Task statement
For this exercise, repeat all of the material verbatim apart from its images.

Data section
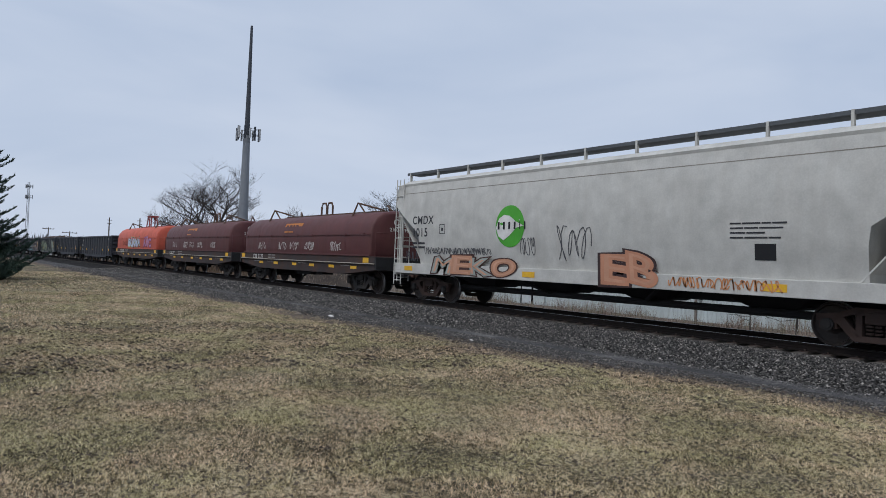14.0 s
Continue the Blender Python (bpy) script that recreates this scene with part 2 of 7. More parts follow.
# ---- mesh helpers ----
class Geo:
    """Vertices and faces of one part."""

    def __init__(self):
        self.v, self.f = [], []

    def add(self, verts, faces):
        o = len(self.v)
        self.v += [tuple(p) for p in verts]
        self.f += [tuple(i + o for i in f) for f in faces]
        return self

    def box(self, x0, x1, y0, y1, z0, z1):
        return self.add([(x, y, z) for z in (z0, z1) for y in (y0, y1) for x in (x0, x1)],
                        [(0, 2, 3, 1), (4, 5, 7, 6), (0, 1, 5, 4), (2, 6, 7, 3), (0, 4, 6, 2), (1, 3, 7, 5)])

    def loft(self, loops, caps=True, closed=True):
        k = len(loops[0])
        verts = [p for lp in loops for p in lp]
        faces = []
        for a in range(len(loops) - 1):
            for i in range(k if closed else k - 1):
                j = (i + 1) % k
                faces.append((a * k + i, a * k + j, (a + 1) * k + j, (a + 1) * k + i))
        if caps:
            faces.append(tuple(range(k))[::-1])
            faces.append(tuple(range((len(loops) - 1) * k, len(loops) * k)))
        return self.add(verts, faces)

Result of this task
14.0 s
Continue the Blender Python (bpy) script that recreates this scene with part 2 of 7. More parts follow.
# ---- mesh helpers ----
class Geo:
    """Vertices and faces of one part."""

    def __init__(self):
        self.v, self.f = [], []

    def add(self, verts, faces):
        o = len(self.v)
        self.v += [tuple(p) for p in verts]
        self.f += [tuple(i + o for i in f) for f in faces]
        return self

    def box(self, x0, x1, y0, y1, z0, z1):
        return self.add([(x, y, z) for z in (z0, z1) for y in (y0, y1) for x in (x0, x1)],
                        [(0, 2, 3, 1), (4, 5, 7, 6), (0, 1, 5, 4), (2, 6, 7, 3), (0, 4, 6, 2), (1, 3, 7, 5)])

    def loft(self, loops, caps=True, closed=True):
        k = len(loops[0])
        verts = [p for lp in loops for p in lp]
        faces = []
        for a in range(len(loops) - 1):
            for i in range(k if closed else k - 1):
                j = (i + 1) % k
                faces.append((a * k + i, a * k + j, (a + 1) * k + j, (a + 1) * k + i))
        if caps:
            faces.append(tuple(range(k))[::-1])
            faces.append(tuple(range((len(loops) - 1) * k, len(loops) * k)))
        return self.add(verts, faces)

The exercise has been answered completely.